TOKYO: Malaysia can take a leaf from Japan's success story in practicing trade openness via a competitive market, rather than resort to protectionism, said a leading Japanese economist.
Japan's National Graduate Institute for Policy Studies (GRIPS) Alliance professor Kenichi Kawasaki urged Malaysia to reflect deeply on the tremendous benefits to be gained by ratifying the Comprehensive and Progressive Agreement for Trans-Pacific Partnership (CPTPP) to ensure sustainable economic development.
"I am confident that Malaysia will enjoy a competitive advantage as developing economies benefit from labour-intensive industries which are dependent on specific bilateral agreements and trade industry structures," he said.
Kawasaki is aware Malaysia is considering domestic concerns and sentiments, but he is confident of Prime Minister Tun Dr Mahathir Mohamad's leadership and experience on such matters.
"I believe Dr Mahathir can very well sway the decision towards the CPTPP’s ratification if he is allowed to complete his five-year term as the premier.
"He has a proven track record during his first 22-year tenure as premier when his 'Look East Policy' towards collaboration with Japan resulted in rapid socio-economic development for Malaysia," he said.
He added that GRIPS has done detailed and extensive research and study on CPTPP and the Regional Comprehensive Economic Partnership (RCEP) on selected nations, including Malaysia, and discovered greater benefits than adverse effects will be gained if they ratified the trade agreements.
The CPTPP is a trade agreement among 11 countries that have potential access to a region of over 500 million consumers with a combined Gross Domestic Product (GDP) of US$10 trillion.
The United States withdrew from participating in Jan 2018.
The pact will enter into force as seven member countries, namely Australia, Canada, Japan, Mexico, New Zealand, Singapore and Vietnam have ratified it.
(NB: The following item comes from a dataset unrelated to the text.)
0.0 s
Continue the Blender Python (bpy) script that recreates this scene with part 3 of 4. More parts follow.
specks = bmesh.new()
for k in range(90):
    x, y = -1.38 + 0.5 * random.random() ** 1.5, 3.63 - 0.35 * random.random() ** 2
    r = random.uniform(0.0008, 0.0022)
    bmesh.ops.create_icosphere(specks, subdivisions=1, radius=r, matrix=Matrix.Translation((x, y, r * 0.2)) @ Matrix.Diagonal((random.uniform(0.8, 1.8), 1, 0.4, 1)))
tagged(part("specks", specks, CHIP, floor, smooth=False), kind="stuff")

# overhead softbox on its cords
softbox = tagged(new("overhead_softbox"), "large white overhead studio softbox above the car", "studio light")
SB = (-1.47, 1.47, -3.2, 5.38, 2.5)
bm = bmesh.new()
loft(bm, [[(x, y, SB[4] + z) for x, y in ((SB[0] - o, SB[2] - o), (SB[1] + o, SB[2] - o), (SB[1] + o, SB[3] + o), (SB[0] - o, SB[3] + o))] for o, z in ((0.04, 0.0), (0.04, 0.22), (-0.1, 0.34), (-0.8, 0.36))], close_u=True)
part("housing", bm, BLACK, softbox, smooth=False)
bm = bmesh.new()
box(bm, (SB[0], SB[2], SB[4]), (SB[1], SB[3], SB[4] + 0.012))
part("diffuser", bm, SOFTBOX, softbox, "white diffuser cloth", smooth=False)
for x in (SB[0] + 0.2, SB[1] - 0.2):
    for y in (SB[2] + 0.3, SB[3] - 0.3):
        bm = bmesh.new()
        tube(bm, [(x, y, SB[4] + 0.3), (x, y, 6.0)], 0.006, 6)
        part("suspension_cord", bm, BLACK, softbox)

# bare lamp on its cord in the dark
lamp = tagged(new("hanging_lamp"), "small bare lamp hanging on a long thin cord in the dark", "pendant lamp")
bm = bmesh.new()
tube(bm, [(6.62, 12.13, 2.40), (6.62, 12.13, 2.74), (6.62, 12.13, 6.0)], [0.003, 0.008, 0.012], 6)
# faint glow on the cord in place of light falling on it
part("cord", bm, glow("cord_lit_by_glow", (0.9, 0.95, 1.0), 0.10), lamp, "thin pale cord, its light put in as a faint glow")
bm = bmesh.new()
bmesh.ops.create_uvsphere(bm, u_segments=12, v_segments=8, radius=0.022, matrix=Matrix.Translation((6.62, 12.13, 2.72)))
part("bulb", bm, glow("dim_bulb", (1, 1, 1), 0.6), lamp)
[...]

Currently, only Brunei, Chile, Peru and Malaysia have not ratified the pact.
"I am of the opinion that trade protectionism will never protect jobs in certain sectors as it can have a negative impact on the macro economy.
"The promotion of trade and investment liberalisation and facilitation is essential from the perspective of the growth of world trade and economy," Kawasaki said.
He added that some people may not fully comprehend trade liberalisation, fearing that if they suffer losses in one sector it will have an overall effect on the economy.
"A lot, too, depends on economic regulation, good governance and fiscal policies, and a leadership that has integrity, honesty, discipline and dedication," he stressed.
Kawasaki cited how in many developed nations, privately owned firms are already open to competition and are not protected.
However, on the other hand, government-linked companies and their subsidiaries are subjected to protection.
Malaysia has been part of the global value and supply chain, party to international trade agreements, and member of the World Trade Organisation (WTO) since Jan 1, 1995.